Stable and Predictable

Given the damp and slippery road conditions, my driving partner and I were reminded how fun, stable and predictable the WRX has always been, and we agreed that the new model is even better. We were also surprised by how well the Dunlop Sport Maxx GT 600A tires perform in cool conditions. Most of our spirited driving was in third gear, slowing for and accelerating out of turns without downshifting. Granted, at times second gear was probably needed; we would have liked more low-end torque for quicker acceleration in third gear.

© Subaru of America

Good Looks
Seeing the 2022 Subaru WRX in the wild on California roads, we appreciate the new exterior design since it possesses more differentiation from the Impreza; we grew to accept the fender cladding. The front end is crisp and clean, and the rear taillight design is attractive when combined with the aggressive rear diffuser and exhaust outlets. The interior is comfortable and sporty, offering the feeling of a sport sedan.

© Subaru of America

Right for You?
The 2022 Subaru WRX continues to be a performance bargain with commendable turbo power for its size, a 6-speed manual transmission and standard all-wheel drive.
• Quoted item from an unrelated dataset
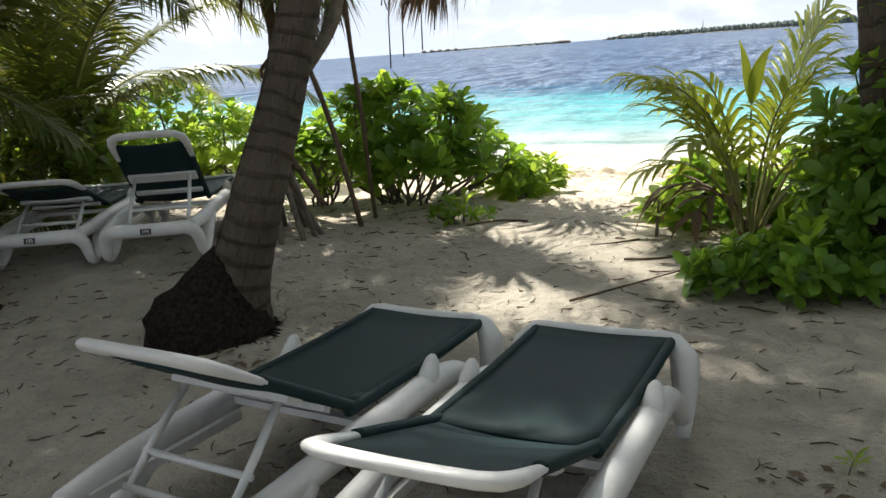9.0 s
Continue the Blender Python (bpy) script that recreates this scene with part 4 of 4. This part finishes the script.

Everyday drivers can pilot the WRX with confidence thanks to its predictable handling, stability over rough surfaces and skill putting power down in slippery conditions. In other words, the WRX is plenty potent without becoming too difficult to handle. With its new, stiffer platform and firm suspension, the WRX ride is firm but not as jarring as the previous model on poorly maintained roads. The styling might be controversial to some but, for our money, the 2022 WRX is a performance bargain for driving enthusiasts and the best WRX thus far.

© Subaru of America

Rating: 8.5
Pros: Turbo power; 6-speed manual; all-wheel drive; great fun.
Cons: Controversial cladding; low-end torque; tall shifter.
Bottom Line: After 20 years of refinement, the 2022 Subaru WRX is the best yet.